3、What’s wrong with Paxos?(Paxos有什么问题?)

Over the last ten years, Leslie Lamport’s Paxos protocol [15] has become almost synonymous with consensus: it is the protocol most commonly taught in courses, and most implementations of consensus use it as a starting point. Paxos first defines a protocol capable of reaching agreement on a single decision, such as a single replicated log entry. We refer to this subset as single-decree Paxos. Paxos then combines multiple instances of this protocol to facilitate a series of decisions such as a log (multi-Paxos). Paxos ensures both safety and liveness, and it supports changes in cluster membership. Its correctness has been proven, and it is efficient in the normal case.

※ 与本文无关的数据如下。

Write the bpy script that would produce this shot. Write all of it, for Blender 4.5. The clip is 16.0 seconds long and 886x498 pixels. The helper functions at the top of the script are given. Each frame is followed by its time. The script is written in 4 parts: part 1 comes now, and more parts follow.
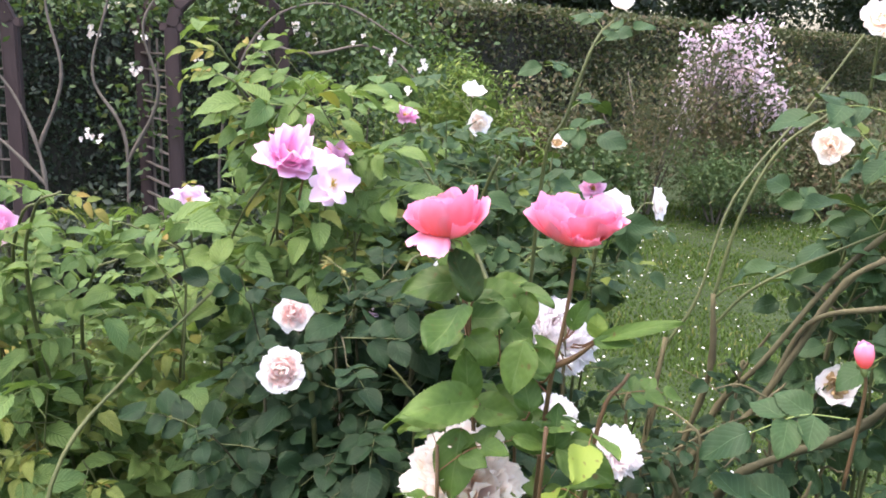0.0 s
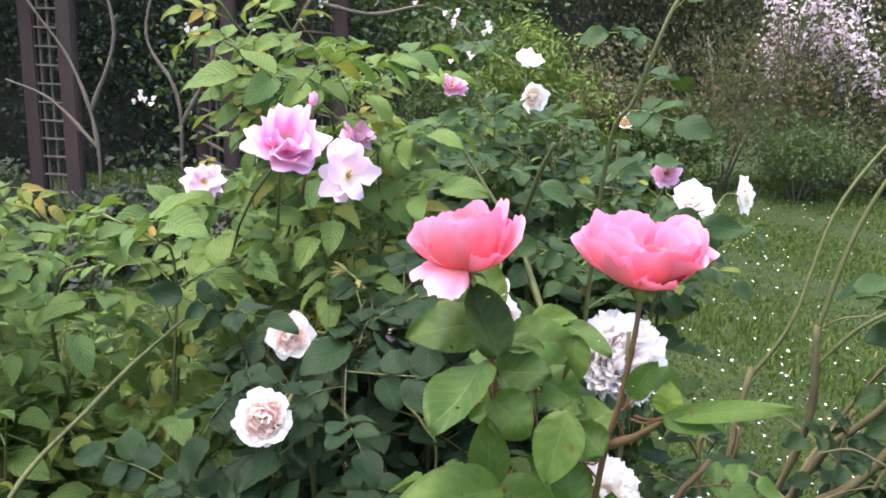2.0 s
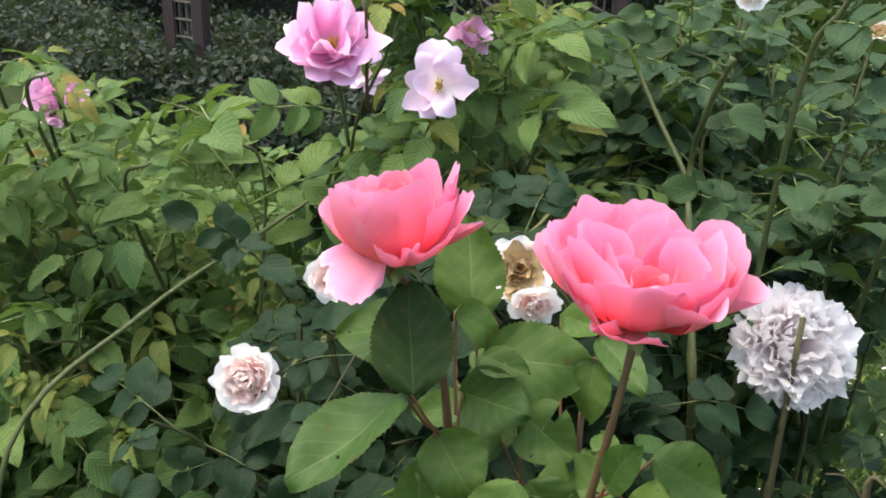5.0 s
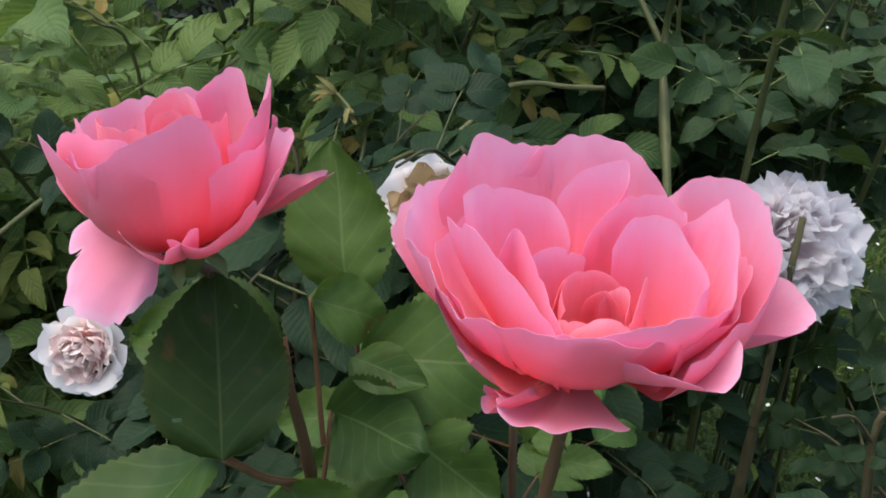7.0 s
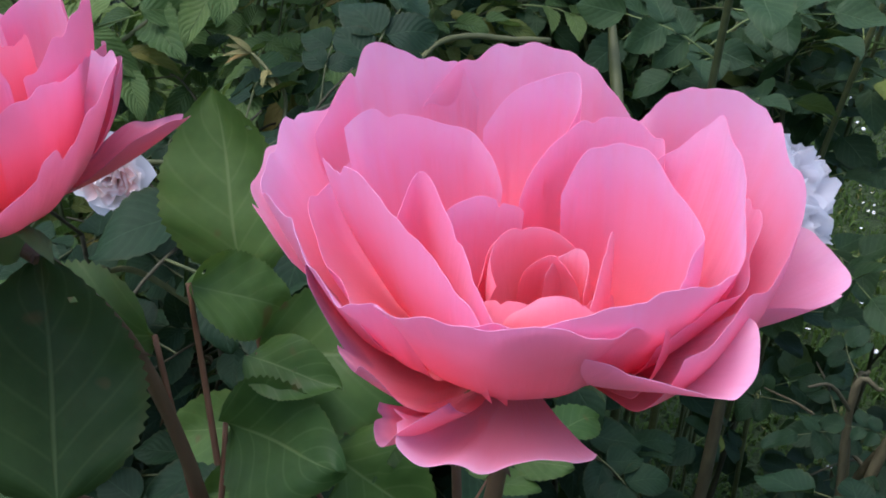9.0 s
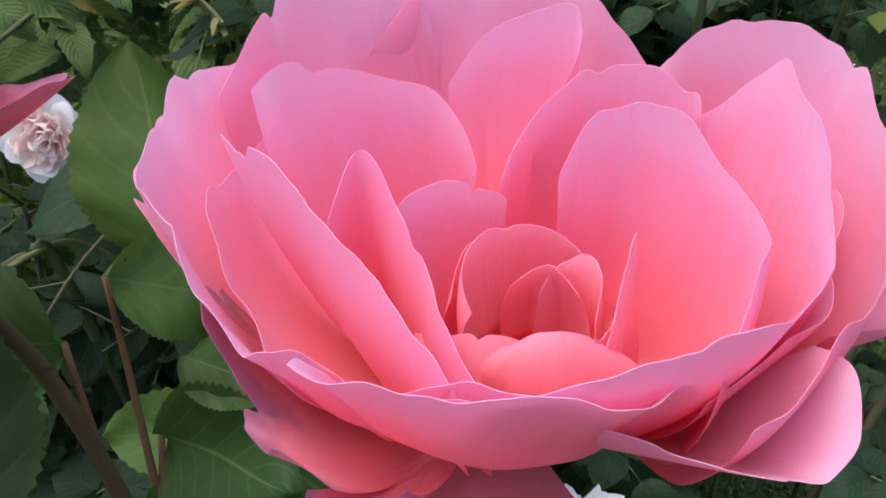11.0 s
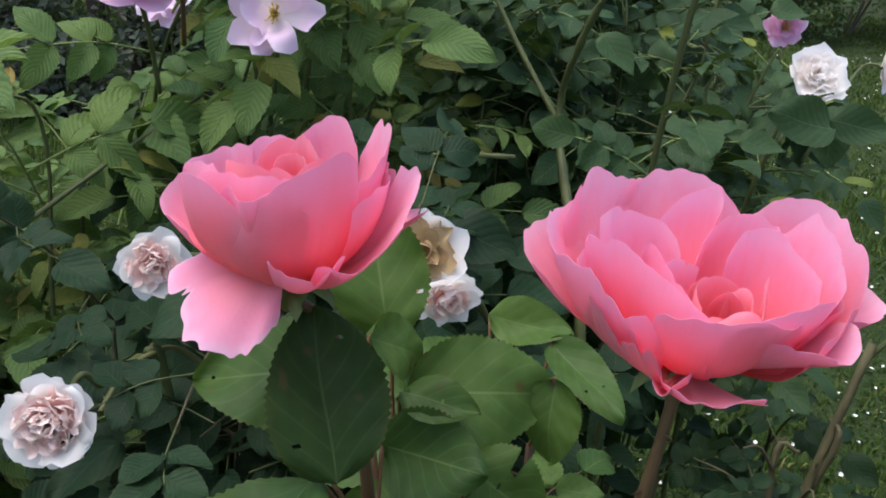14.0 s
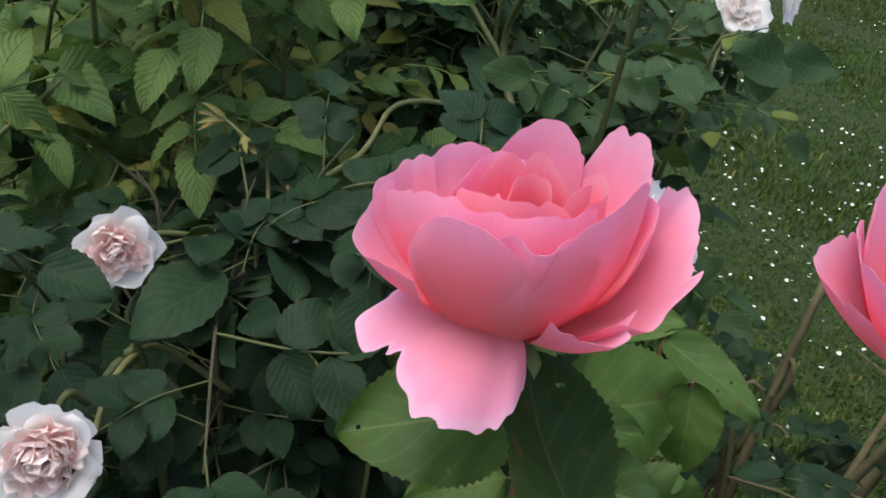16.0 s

在过去的十年中,Leslie Lamport的Paxos协议[15]几乎成为了共识算法的代名词:它是授课中最常讲授的算法,同时也是许多共识算法实现的起点。Paxos首先定义了一个能够就单个决策达成一致的协议,例如单个复制的日志条目。我们将这个子集称为单一决策 Paxos。然后,Paxos将该协议的多个实例组合起来从而形成一系列决策,例如日志(multi-Paxos)。Paxos既保证了安全性又保证了活跃性,同时它支持集群成员角色的变更。它的正确性已被证明了并且在一般的情况下也被证明是高效的。

Unfortunately, Paxos has two significant drawbacks. The first drawback is that Paxos is exceptionally difficult to understand. The full explanation [15] is notoriously opaque; few people succeed in understanding it, and only with great effort. As a result, there have been several attempts to explain Paxos in simpler terms [16, 20, 21]. These explanations focus on the single-decree subset, yet they are still challenging. In an informal survey of attendees at NSDI 2012, we found few people who were comfortable with Paxos, even among seasoned researchers. We struggled with Paxos ourselves; we were not able to understand the complete protocol until after reading several simplified explanations and designing our own alternative protocol, a process that took almost a year.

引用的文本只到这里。